Unlike international boundaries in Europe, the Canada–U.S. boundary was fixed on paper before it became defined on the ground. When the IBC was created in 1908 by a treaty between Canada and the U.S., the straight-line boundary between the two countries was already surveyed. The IBC was needed to mark the boundary on land and across waterways, maintain precise geographic positions from which the exact location of the boundary could be determined, and to keep that boundary clear to avoid uncertainties that would lead to dispute.

By all accounts, the IBC has done an admirable job as a bilateral body, despite the seemingly convoluted governance structure. It is led by two commissioners appointed by the respective governments. The U.S. commissioner is appointed by the President and reports to the U.S. Secretary of State. The Canadian commissioner is appointed by Order in Council. On policy issues, he reports to the Department of Foreign Affairs but operationally the position sits within Natural Resources Canada. Each commissioner has their own staff, equipment and budget, although work is allocated equally between the two. The Canadian section of the IBC operates on an annual budget of $2.4 million, with a full-time staff of seven and casual seasonal staff of 10.

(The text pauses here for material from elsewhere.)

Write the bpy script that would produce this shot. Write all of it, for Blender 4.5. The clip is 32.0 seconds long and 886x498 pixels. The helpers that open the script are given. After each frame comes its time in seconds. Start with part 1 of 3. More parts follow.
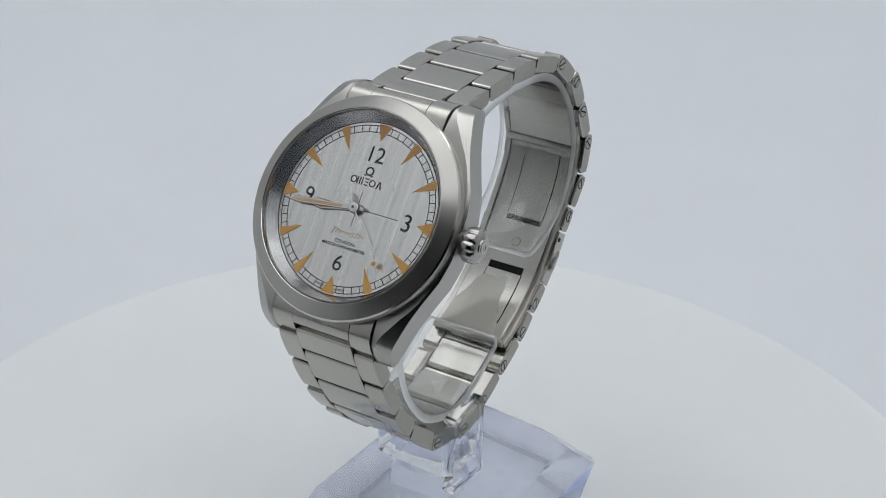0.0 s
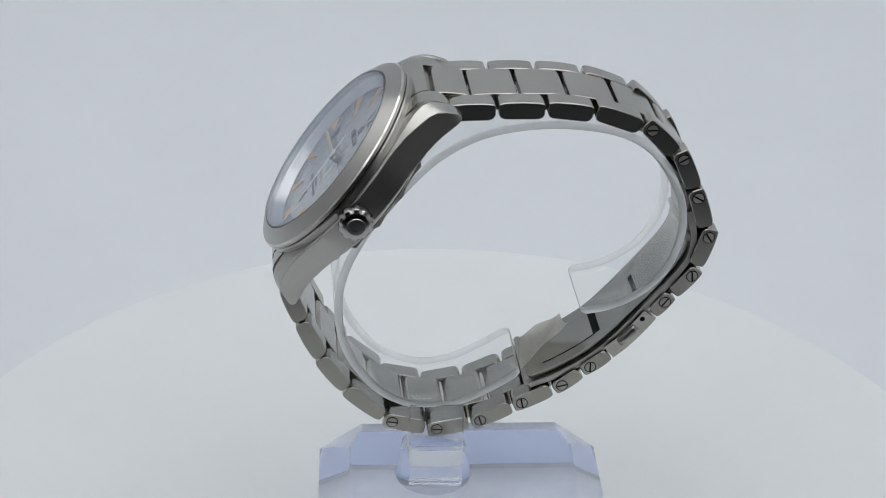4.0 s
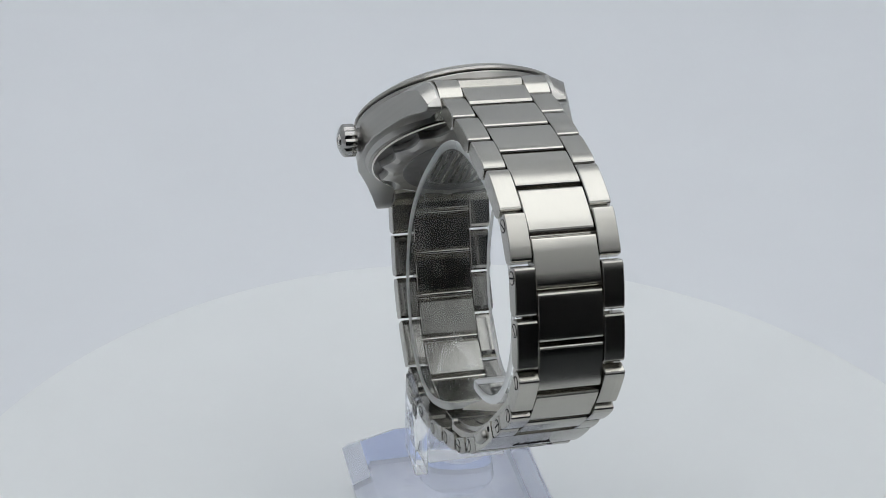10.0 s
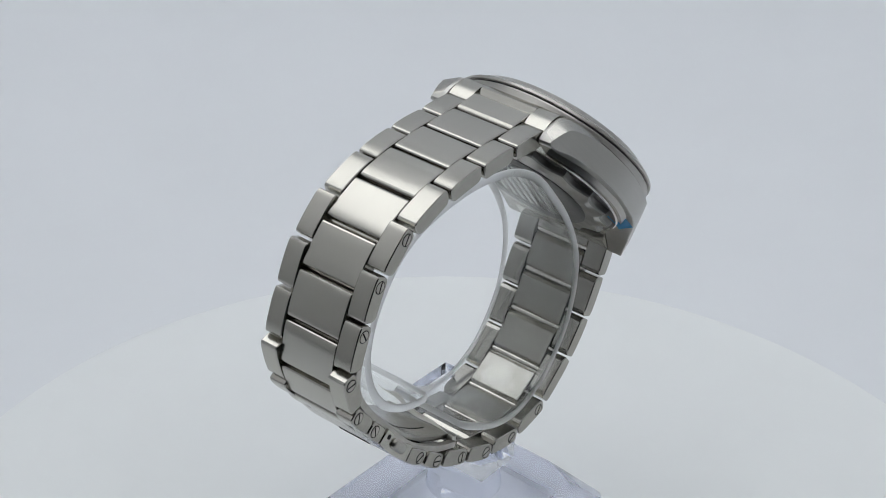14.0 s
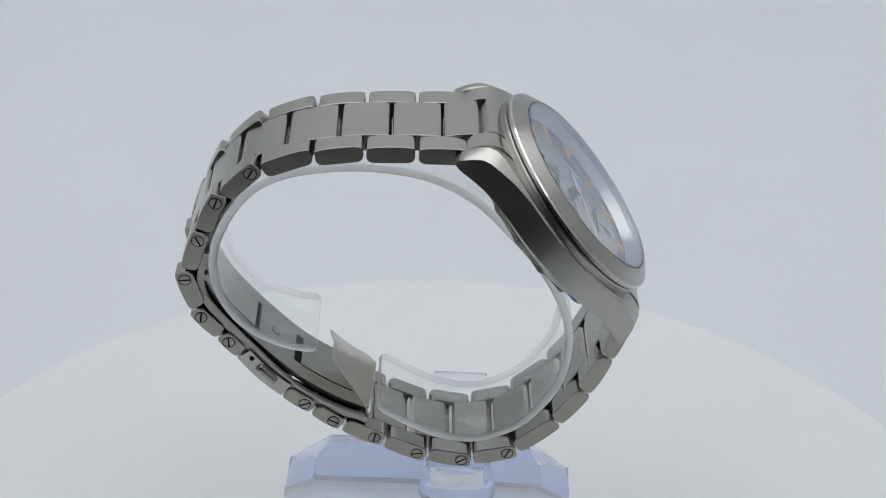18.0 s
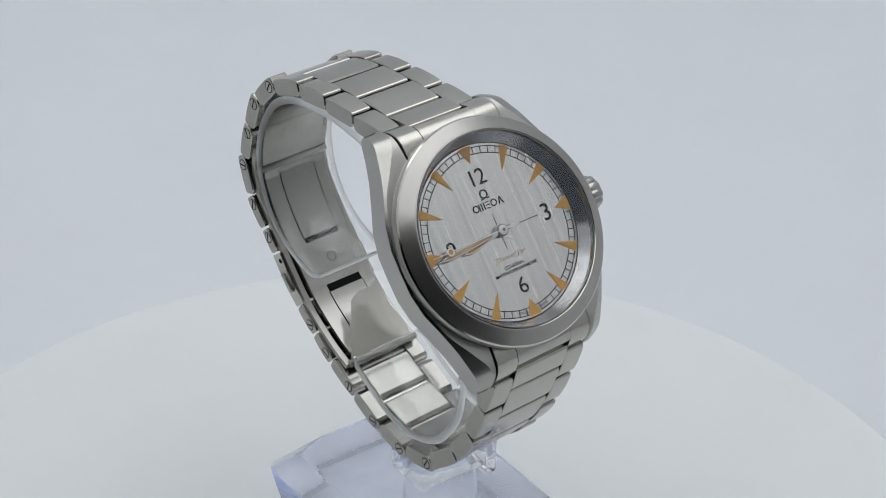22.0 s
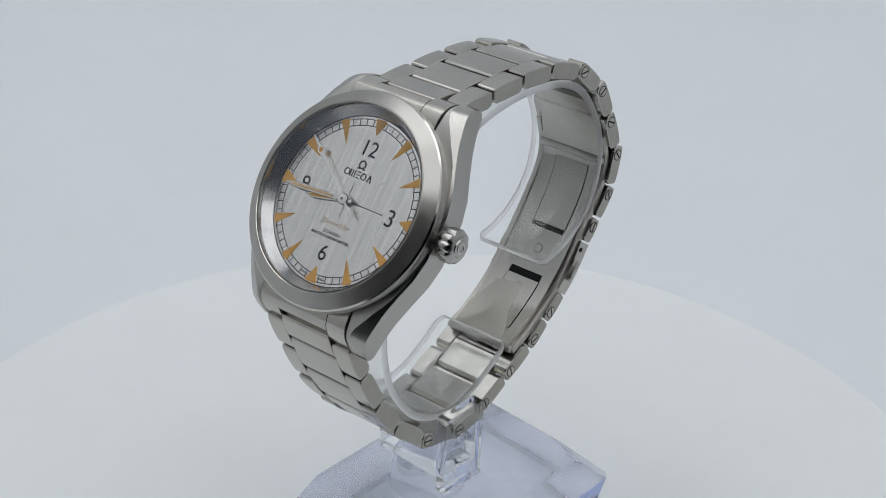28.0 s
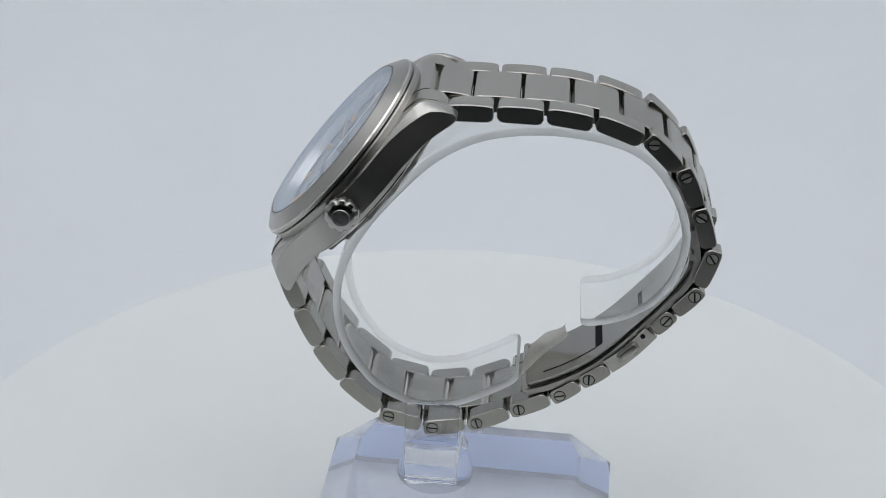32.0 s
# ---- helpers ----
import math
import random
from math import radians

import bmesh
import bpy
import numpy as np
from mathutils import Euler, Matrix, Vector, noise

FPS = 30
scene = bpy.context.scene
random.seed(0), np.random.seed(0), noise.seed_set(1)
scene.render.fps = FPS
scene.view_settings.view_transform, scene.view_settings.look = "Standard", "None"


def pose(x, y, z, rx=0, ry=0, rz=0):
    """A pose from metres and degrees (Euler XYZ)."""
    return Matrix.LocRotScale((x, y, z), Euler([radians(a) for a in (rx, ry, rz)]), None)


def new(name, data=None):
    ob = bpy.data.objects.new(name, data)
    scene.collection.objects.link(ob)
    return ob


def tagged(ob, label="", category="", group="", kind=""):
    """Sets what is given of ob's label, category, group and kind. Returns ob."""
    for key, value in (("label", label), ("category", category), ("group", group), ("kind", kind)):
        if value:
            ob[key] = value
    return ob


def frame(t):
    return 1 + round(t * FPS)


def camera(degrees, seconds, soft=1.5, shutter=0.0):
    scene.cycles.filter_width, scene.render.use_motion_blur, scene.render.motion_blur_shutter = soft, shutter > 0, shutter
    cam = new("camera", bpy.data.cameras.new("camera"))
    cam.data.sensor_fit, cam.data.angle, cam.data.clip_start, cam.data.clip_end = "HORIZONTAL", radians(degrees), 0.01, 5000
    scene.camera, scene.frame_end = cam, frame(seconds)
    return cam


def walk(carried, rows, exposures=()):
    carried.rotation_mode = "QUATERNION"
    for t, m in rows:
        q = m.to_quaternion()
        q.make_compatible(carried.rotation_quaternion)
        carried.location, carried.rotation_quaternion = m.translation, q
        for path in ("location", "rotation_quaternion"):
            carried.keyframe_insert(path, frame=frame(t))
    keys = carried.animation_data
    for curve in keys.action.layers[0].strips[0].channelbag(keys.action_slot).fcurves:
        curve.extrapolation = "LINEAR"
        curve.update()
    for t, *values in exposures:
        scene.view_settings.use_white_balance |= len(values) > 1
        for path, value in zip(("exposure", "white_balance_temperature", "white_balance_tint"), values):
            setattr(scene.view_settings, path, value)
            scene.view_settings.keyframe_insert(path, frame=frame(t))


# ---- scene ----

Aside for regular online meetings, twice a year, the commissioners meet in Ottawa or Washington to discuss work plans and lingering issues. To maintain the required six-metre vista along the entire border, they are guided by a 15-year management plan that prioritizes work on 20 boundary segments according to the rate of growth of vegetation and the level of human activity. Of the almost 9,000 kilometres of boundary, 2,173 kilometres are forested, so there is a lot of work to do. The vista can get gnarly fairly quickly in verdant British Columbia or near waterways, so those areas are cleared from brush and overgrowth every five years. In the prairies and along the 141st meridian separating Alaska and Yukon, vistas can be left alone for longer periods.